◆ **Goal of the exercise**
Return the whole listing, line for line, without the pictures in it.

◆ **Given data**
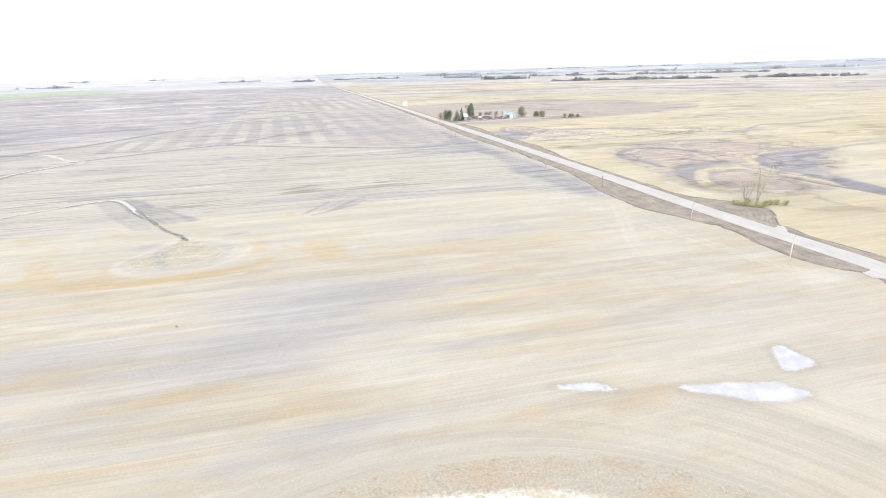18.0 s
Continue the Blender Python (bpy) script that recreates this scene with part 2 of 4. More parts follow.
# ---------------------------------------------------------------- the ground's material
def ground_material():
    m = Nodes("prairie_ground")
    at = m.where()
    soil_with_haze = m.attribute("soil_with_haze")["Color"]
    row, along, worked = m.split(m.attribute("rows")["Vector"])
    d_water, d_mud, d_salt = m.split(m.attribute("shore")["Vector"])
    d_reed, d_verge, d_pan = m.split(m.attribute("belts")["Vector"])
    x, y, z = m.split(at)
    # drill rows and sweeps of straw, along the seeding passes
    shore_rows = m.attribute("turning")["Fac"]

    def swath(across, lengthways, detail, rough, seed=0.0):
        """Streaks along the passes, turning smoothly into those that follow the shore."""
        field_rows = m.noise(m.join(m.math("MULTIPLY", row, across), m.math("MULTIPLY", along, lengthways), seed), 1.0, detail, rough)
        bank_rows = m.noise(m.join(m.math("MULTIPLY", d_water, across), m.math("MULTIPLY", m.math("ADD", x, y), lengthways), seed + 9.0), 1.0, detail, rough)
        return m.math("ADD", m.math("MULTIPLY", bank_rows, shore_rows), m.math("MULTIPLY", field_rows, m.math("SUBTRACT", 1.0, shore_rows)))

    wide = swath(0.10, 0.014, 4, 0.62)
    lines = swath(0.55, 0.030, 3, 0.6)
    drill = swath(1.6, 0.022, 3, 0.75)
    grain = m.noise(at, 2.2, 6, 0.75)
    sweep = wide
    f = m.ramp(sweep, 0.3, 0.7, 0.92, 1.07)
    f = m.math("MULTIPLY", f, m.ramp(lines, 0.3, 0.7, 0.955, 1.035))
    f = m.math("MULTIPLY", f, m.ramp(drill, 0.3, 0.7, 0.955, 1.037))
    f = m.math("MULTIPLY", f, m.ramp(swath(4.2, 0.05, 2, 0.6, 21.0), 0.3, 0.7, 0.96, 1.03))
    f = m.math("MULTIPLY", f, m.ramp(grain, 0.25, 0.75, 0.915, 1.07))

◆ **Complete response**
18.0 s
Continue the Blender Python (bpy) script that recreates this scene with part 2 of 4. More parts follow.
# ---------------------------------------------------------------- the ground's material
def ground_material():
    m = Nodes("prairie_ground")
    at = m.where()
    soil_with_haze = m.attribute("soil_with_haze")["Color"]
    row, along, worked = m.split(m.attribute("rows")["Vector"])
    d_water, d_mud, d_salt = m.split(m.attribute("shore")["Vector"])
    d_reed, d_verge, d_pan = m.split(m.attribute("belts")["Vector"])
    x, y, z = m.split(at)
    # drill rows and sweeps of straw, along the seeding passes
    shore_rows = m.attribute("turning")["Fac"]

    def swath(across, lengthways, detail, rough, seed=0.0):
        """Streaks along the passes, turning smoothly into those that follow the shore."""
        field_rows = m.noise(m.join(m.math("MULTIPLY", row, across), m.math("MULTIPLY", along, lengthways), seed), 1.0, detail, rough)
        bank_rows = m.noise(m.join(m.math("MULTIPLY", d_water, across), m.math("MULTIPLY", m.math("ADD", x, y), lengthways), seed + 9.0), 1.0, detail, rough)
        return m.math("ADD", m.math("MULTIPLY", bank_rows, shore_rows), m.math("MULTIPLY", field_rows, m.math("SUBTRACT", 1.0, shore_rows)))

    wide = swath(0.10, 0.014, 4, 0.62)
    lines = swath(0.55, 0.030, 3, 0.6)
    drill = swath(1.6, 0.022, 3, 0.75)
    grain = m.noise(at, 2.2, 6, 0.75)
    sweep = wide
    f = m.ramp(sweep, 0.3, 0.7, 0.92, 1.07)
    f = m.math("MULTIPLY", f, m.ramp(lines, 0.3, 0.7, 0.955, 1.035))
    f = m.math("MULTIPLY", f, m.ramp(drill, 0.3, 0.7, 0.955, 1.037))
    f = m.math("MULTIPLY", f, m.ramp(swath(4.2, 0.05, 2, 0.6, 21.0), 0.3, 0.7, 0.96, 1.03))
    f = m.math("MULTIPLY", f, m.ramp(grain, 0.25, 0.75, 0.915, 1.07))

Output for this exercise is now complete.